Ich stehe neben Wayne. Er ist der Museumsdirektor eines Museums für Chihuly’s Glaskunst, dem Meister der Formen. Dale Chihuly, der 1941 geboren ist, hat sich sein gesamtes Leben über mit Glaskunst beschäftigt. Formschön, farbgewaltig und ohne Ende überraschend sind die Skulpturen, Schalen, Formen, Blüten, Kugeln und Kegel, zwischen denen ich mich bewege.
“Wie wird man Direktor eines Glasmuseums?”, frage ich Wayne, während wir durch die Ausstellung schlendern. Seine Antwort: “Wenn Du Sprachwissenschaften in Washington studierst und dich dazu während des Studiums mit internationalen Beziehungen beschäftigt, dauert es nicht lang, ehe die CIA dich fragt, ob Du bei ihnen arbeiten möchtest. Doch ich lehnte ab. Ich wollte nicht in einem Krisenherd dieser Welt sitzen und Telefonate übersetzen. Also widmete ich mich der Kunst.”
Die mich umgebenden Kunstwerke, durch die ich mit Wayne schlendere, sind immer wieder anders. Manchmal kann ich in ihnen eine Form erkennen. Manchmal jedoch sind sie einfach nur schön. Schön und bunt. Plötzlich fällt mir auf, dass wir uns im Grunde durch einen dunklen Raum bewegen, in dem all das Glas steht, und neben der Frage nach dem Staubwischen, frage ich mich, wie schwierig es wohl ist, die Kunstwerke auszuleuchten. Wayne’s Antwort: “Das Wichtigste bei Glaskunst ist das Licht. Nicht nur die Temperatur des Lichts entscheidet, sondern auch die Ausrichtung. Aber es ist nicht schwierig, mit Chihuly zusammenzuarbeiten. Er uns sein Team sind absolut routiniert, und wir alle arbeiten eng zusammen. Divenhafte Eskapaden gibt es keine. Wichtiger ist ohnehin eine ruhige Hand.”

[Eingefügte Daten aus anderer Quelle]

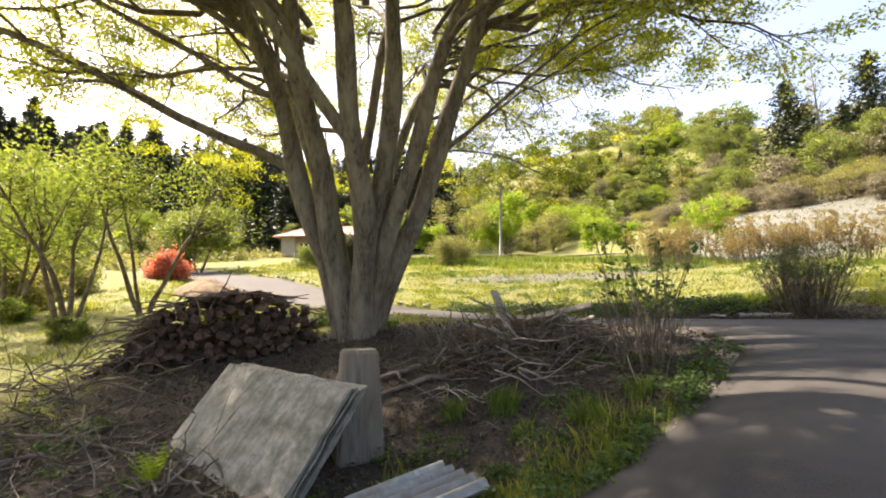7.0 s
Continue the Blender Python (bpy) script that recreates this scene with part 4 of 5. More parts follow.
def woodpile():
    """A long heap of split logs, cut ends to the lane."""
    gen = np.random.default_rng(17)
    a, b = np.array([-3.25, 9.55]), np.array([-0.25, 10.75])
    turn = aim(a, b)
    z = ground_z(-2, 9.9)
    pile = thing("woodpile", (a[0], a[1], ground_z(*a) - 0.06), "long rounded woodpile of dark split firewood logs", "woodpile", turn=turn)
    long = math.hypot(*(b - a))
    rise = ground_z(*b) - ground_z(*a)
    kinds = []
    for n in range(7):
        r = gen.uniform(0.04, 0.08)
        sides = int(gen.choice([3, 4, 5, 7]))
        ang = np.sort(gen.uniform(0, 2 * np.pi, sides)) if sides < 5 else np.arange(sides) * 2 * np.pi / sides
        ang = np.arange(sides) * 2 * np.pi / sides + gen.uniform(-0.2, 0.2, sides)
        ring = np.stack([np.cos(ang) * r, np.zeros(sides), np.sin(ang) * r], 1)
        v = np.concatenate([ring + (0, -0.24, 0), ring + (0, 0.24, 0)])
        i = np.arange(sides)
        j = (i + 1) % sides
        me = Soup().add(v, np.stack([i, j, j + sides, i + sides], 1), [list(range(sides - 1, -1, -1))], [list(range(sides, 2 * sides))]).data("log", M_LOG, False)
        me.materials.append(M_LOG_END)
        me.polygons[sides].material_index = me.polygons[sides + 1].material_index = 1
        kinds.append(me)
    count = 0
    x = 0.0
    for col in range(27):
        x = (col + 0.5) * long / 27
        k = x / long
        top = 1.06 * (1 - abs(2 * k - 1.12) ** 2.6 * 0.8) * (0.55 + 0.45 * smooth(0, 0.28, k))
        for row in range(int(top / 0.105)):
            if count >= 296:
                break
            o = part("log", kinds[int(gen.integers(7))], None, pile)
            o.matrix_basis = pose(x + gen.normal() * 0.04, gen.normal() * 0.1, rise * k + 0.06 + row * 0.105 + gen.normal() * 0.024, gen.normal() * 8, gen.uniform(0, 360), gen.normal() * 14)
            count += 1
    core = Soup().box((long * 0.88, 0.3, 0.78), pose(long / 2 + 0.14, 0.1, 0.0, 0, -math.degrees(math.atan2(rise, long)), 0), 0.8, 0.05)
    part("log_core", core, M_LOG, pile, "dark packed inside of a woodpile", False)
    sticks = Soup()
    for n in range(150):
        p = (gen.uniform(0.1, long - 0.1), gen.uniform(-0.3, 0.3))
        k = p[0] / long
        top = 1.02 * (1 - abs(2 * k - 1.12) ** 2.6 * 0.8) * (0.55 + 0.45 * smooth(0, 0.28, k))
        line = bough((p[0], p[1], rise * k + top), (gen.normal(), gen.normal() * 0.5, gen.normal() * 0.12), gen.uniform(0.2, 0.8), -0.25, 4, gen, 0.12)
        sticks.tube(line, np.linspace(0.018, 0.006, 5), 5)
    part("stickwork", sticks, M_TWIG, pile)


woodpile()


def scatter_sticks(name, cx, cy, sx, sy, count, long, lift, thick, mat, label, seed, up=0.1, category="brushwood", dome=0.0):
    gen = np.random.default_rng(seed)
    soup = Soup()
    for n in range(count):
        a, r = gen.uniform(0, 6.283), math.sqrt(gen.uniform())
        x, y = cx + sx * r * math.cos(a), cy + sy * r * math.sin(a)
        z = ground_z(x, y) + gen.uniform(0, lift) + dome * (1 - r * r) * gen.uniform(0.2, 1)
        line = bough((x, y, z), (gen.normal(), gen.normal(), gen.normal() * up), long * gen.uniform(0.4, 1.3), -0.2 + gen.normal() * 0.15, 5, gen, 0.16)
        line[:, 2] = np.maximum(line[:, 2], height(line[:, 0], line[:, 1]) + 0.01)
        rr = thick * gen.uniform(0.4, 1.2)
        soup.tube(line, np.linspace(rr, rr * 0.35, 6), 5, False)
        if n % 2:
            side = bough(line[2], (line[3] - line[1]) + gen.normal(size=3) * 0.12, long * 0.4, -0.1, 3, gen, 0.15)
            soup.tube(side, np.linspace(rr * 0.5, rr * 0.2, 4), 4, False)
    return single(name, soup, mat, (0, 0, 0), label, category, kind="stuff")


scatter_sticks("fallen_branches", -2.2, 6.6, 2.6, 1.5, 230, 0.9, 0.1, 0.0105, M_TWIG, "fallen grey branches scattered on leaf litter", 101, 0.25)
scatter_sticks("fallen_branches", -2.9, 8.3, 1.4, 0.9, 90, 1.0, 0.3, 0.014, M_TWIG, "brushwood heaped beside a woodpile", 102, 0.5)
scatter_sticks("pale_branches", -1.6, 6.5, 2.0, 1.2, 18, 1.3, 0.12, 0.014, M_TWIG_PALE, "pale barked dead branches on the ground", 103, 0.3)
scatter_sticks("brush_heap", 3.0, 9.2, 1.25, 0.9, 300, 0.8, 0.08, 0.014, M_TWIG, "tangled heap of dead brown brushwood", 104, 0.5, dome=0.42)
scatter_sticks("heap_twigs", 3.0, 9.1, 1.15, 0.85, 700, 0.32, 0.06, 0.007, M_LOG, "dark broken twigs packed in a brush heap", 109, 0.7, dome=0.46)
scatter_sticks("pale_branches", 3.0, 8.6, 1.5, 0.9, 60, 0.9, 0.2, 0.013, M_TWIG_PALE, "pale dead branches on a brush heap", 105, 0.3, dome=0.3)
scatter_sticks("dropped_twigs", 2.4, 8.2, 3.2, 1.6, 260, 0.45, 0.02, 0.006, M_TWIG, "small twigs strewn on leaf litter", 106, 0.1)
scatter_sticks("dropped_twigs", 8.6, 12.1, 1.9, 0.7, 120, 0.5, 0.1, 0.006, M_TWIG, "small twigs strewn under a bare bush", 107, 0.2)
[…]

Manchmal kommt die Kunst auch von der Decke, so wie die blauen und roten Medusen, die sich kegelförmig von der Decke wölben. “Mehrere Tonnen wiegt diese Installation. Je einzelne dieser Spiralen wurde separat geliefert und erst hier zusammengesteckt. Das gesamte Gebäude wurde mit der Kunst gebaut und wurde auf sie ausgerichtet. Nur so kann die Kunst so wirken, wie sie es tut. Nur so verschmelzen Architektur und Glaskunst.”, erzählt mir Wayne.
Ich frage ihn, ob schon jemals ein Exponat bei der Installation zerbrach. Anhand seiner Mine erkenne ich, dass er diese Frage nicht mag. Denn seine Antwort ist eine kurze: “Ja, das ist passiert. Aber das ist sehr sehr selten.”
Am Ende der Ausstellung führt mich Wayne zum angegliederten Museumsshop. Hier kann man drei Originale von Chihuly’s Werken kaufen. Eine circa 30 Zentimeter große bernsteinfarbene Schale hat einen stolzen Preis von $32.000 (ca. 23.600 Euro). “Natürlich gibt es auch Repliken, sogenannte Studioeditionen.”, entgegnet mir Wayne, nachdem er gesehen hat, wie ich spürbar innegehalten habe, nachdem er mir den Preis für Chihuly’s Kunstwerke nannte. “Diese kosten dann auch nur noch wenige tausend Dollar.”, sagt Wayne und geht mit mir in Richtung einer Wand mit etlichen Schalen. Jede einzelne ist ebenso kunstvoll ins Szene gesetzt, wie die großen Meisterwerke.
Ohne Schale aber mit vielen bunten Eindrücken auf meiner Netzhaut verabschiede ich mich von Wayne, der mir am Ende noch eine kleine Randnotiz auf den Weg gibt, die mich schmunzeln lässt: “Chihuly’s Glas kommt übrigens aus Deutschland. Ihr habt das beste Glas der Welt.”